Start of Information supplied

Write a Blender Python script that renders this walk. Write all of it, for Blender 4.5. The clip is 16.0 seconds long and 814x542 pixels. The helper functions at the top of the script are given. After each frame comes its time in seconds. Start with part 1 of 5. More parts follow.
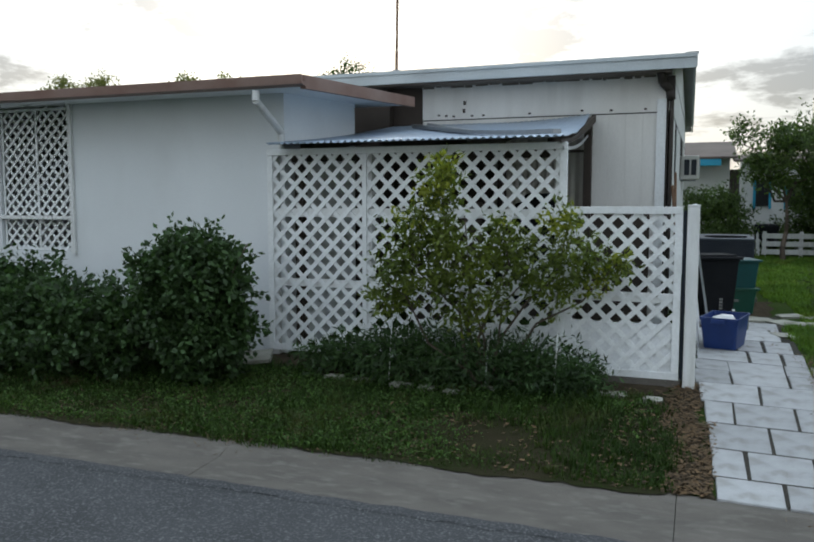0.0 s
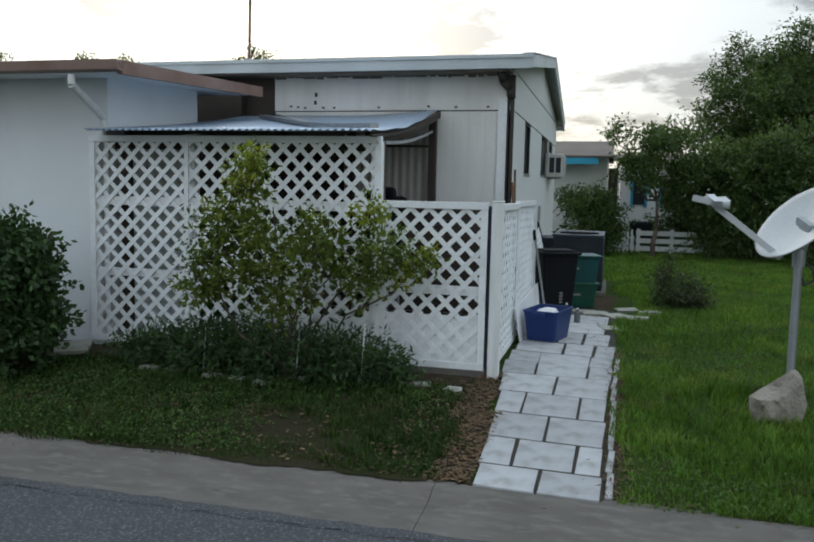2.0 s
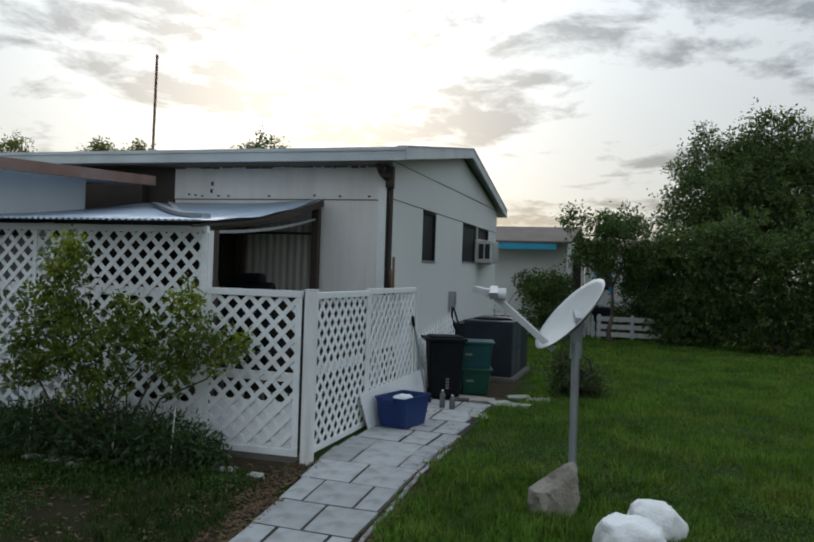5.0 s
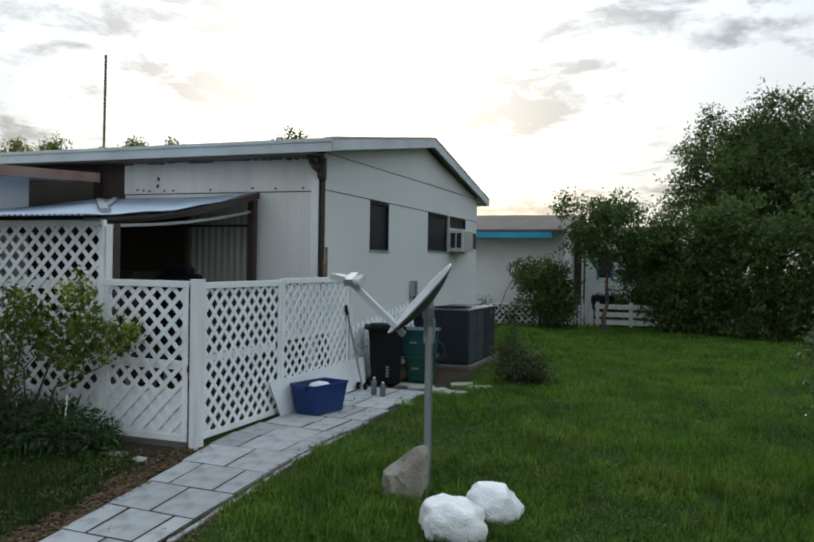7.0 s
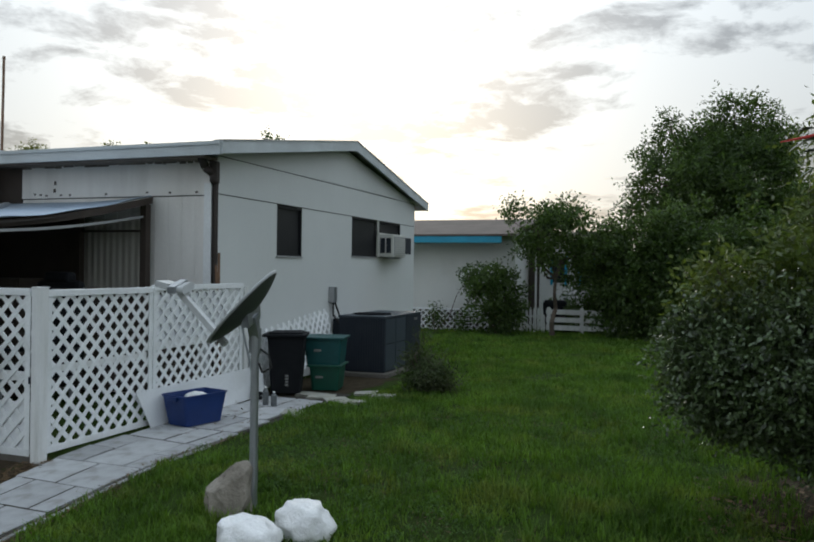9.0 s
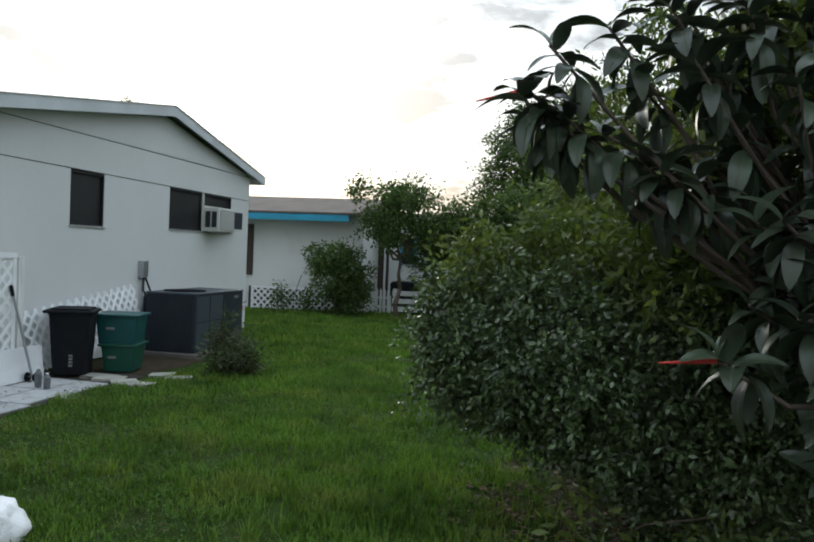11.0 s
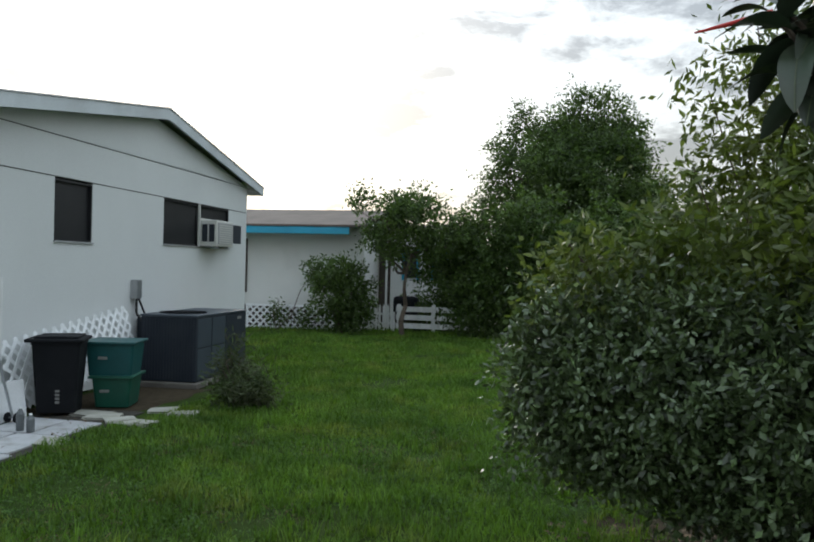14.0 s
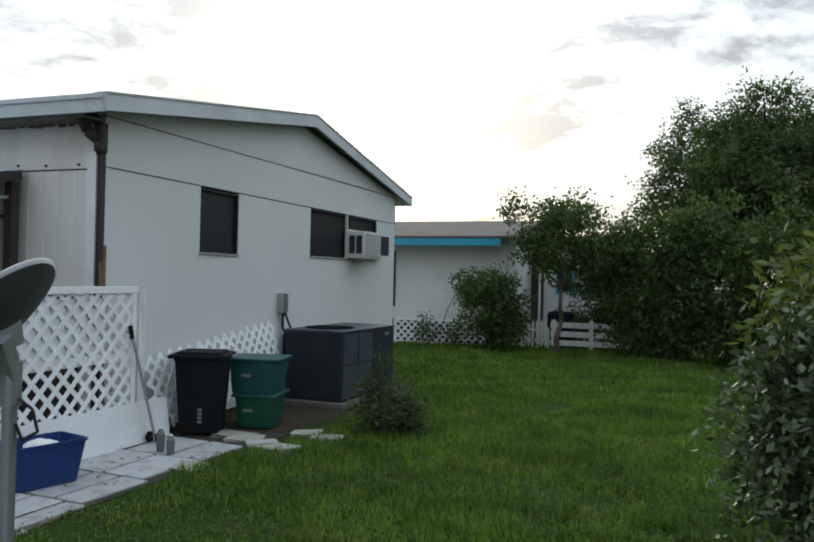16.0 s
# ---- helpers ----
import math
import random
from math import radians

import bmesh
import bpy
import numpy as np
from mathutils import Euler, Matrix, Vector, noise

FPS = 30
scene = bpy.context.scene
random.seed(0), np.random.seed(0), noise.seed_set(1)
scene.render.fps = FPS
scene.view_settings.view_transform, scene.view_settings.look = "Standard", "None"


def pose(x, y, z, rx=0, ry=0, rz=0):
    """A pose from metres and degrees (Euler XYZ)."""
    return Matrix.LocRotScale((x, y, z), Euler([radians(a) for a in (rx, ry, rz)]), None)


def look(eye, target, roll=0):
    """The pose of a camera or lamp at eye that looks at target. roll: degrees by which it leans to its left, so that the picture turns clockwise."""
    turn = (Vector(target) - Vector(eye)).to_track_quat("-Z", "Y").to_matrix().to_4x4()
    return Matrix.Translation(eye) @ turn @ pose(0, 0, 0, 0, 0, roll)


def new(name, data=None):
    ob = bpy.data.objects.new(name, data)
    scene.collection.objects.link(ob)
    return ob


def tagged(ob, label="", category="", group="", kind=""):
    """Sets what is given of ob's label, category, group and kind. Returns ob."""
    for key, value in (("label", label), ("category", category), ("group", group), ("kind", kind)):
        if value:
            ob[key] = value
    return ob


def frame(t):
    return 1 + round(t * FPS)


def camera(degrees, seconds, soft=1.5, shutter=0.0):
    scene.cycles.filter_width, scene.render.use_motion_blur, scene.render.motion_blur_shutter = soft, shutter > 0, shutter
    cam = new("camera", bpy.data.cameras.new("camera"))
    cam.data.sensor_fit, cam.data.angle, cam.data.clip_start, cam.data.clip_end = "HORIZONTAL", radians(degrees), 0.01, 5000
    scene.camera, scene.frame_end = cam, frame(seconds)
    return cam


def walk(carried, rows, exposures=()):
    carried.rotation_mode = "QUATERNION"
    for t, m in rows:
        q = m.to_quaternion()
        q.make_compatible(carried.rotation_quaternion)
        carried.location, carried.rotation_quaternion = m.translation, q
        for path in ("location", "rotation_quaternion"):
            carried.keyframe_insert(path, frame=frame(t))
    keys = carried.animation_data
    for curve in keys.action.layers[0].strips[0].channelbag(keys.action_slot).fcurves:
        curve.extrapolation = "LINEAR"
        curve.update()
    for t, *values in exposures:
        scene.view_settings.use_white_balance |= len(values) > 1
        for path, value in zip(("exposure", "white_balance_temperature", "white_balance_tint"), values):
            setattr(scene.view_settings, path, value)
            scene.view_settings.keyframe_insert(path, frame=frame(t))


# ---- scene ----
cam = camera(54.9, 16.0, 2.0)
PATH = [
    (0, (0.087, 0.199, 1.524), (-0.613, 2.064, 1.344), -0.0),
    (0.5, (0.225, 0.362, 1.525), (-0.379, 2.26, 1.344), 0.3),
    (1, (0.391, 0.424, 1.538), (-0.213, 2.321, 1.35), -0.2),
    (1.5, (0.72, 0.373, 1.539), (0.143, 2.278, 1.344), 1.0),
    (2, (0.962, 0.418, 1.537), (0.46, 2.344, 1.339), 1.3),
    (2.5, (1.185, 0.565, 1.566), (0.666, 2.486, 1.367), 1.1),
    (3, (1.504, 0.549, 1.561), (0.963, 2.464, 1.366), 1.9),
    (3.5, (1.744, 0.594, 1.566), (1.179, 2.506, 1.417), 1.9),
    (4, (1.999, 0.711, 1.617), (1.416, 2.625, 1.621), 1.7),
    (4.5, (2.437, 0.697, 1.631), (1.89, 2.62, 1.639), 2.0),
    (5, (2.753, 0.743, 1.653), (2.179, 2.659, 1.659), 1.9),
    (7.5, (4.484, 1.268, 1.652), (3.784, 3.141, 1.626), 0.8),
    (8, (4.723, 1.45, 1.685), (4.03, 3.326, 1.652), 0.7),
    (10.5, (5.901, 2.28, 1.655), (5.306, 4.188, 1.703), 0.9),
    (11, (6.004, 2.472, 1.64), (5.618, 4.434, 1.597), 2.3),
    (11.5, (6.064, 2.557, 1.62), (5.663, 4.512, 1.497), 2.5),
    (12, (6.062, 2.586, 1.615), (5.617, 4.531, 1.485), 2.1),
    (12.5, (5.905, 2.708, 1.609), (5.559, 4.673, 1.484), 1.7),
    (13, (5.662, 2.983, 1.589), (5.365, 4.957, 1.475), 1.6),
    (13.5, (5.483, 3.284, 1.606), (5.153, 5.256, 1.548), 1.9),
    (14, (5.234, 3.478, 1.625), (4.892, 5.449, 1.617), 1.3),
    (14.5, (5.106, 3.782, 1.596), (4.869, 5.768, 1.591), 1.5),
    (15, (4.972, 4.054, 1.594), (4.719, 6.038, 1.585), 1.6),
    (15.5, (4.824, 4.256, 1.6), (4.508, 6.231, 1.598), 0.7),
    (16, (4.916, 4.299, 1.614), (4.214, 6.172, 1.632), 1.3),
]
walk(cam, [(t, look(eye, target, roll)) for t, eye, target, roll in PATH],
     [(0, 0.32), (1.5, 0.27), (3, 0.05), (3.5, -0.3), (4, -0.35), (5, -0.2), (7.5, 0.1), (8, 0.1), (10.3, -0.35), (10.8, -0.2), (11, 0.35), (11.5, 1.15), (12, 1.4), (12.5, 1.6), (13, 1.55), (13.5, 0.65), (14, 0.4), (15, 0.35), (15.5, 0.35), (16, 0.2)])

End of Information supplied

### Stated task:
Nothing but the lines from the line that contains "scene.view_settings.use_white_balance |= len(values)" through the line that contains "scene.view_settings.keyframe_insert(path, frame=frame(t))" should be given again, each exactly as it stands, both ends included.

### Result of the exercise:
        scene.view_settings.use_white_balance |= len(values) > 1
        for path, value in zip(("exposure", "white_balance_temperature", "white_balance_tint"), values):
            setattr(scene.view_settings, path, value)
            scene.view_settings.keyframe_insert(path, frame=frame(t))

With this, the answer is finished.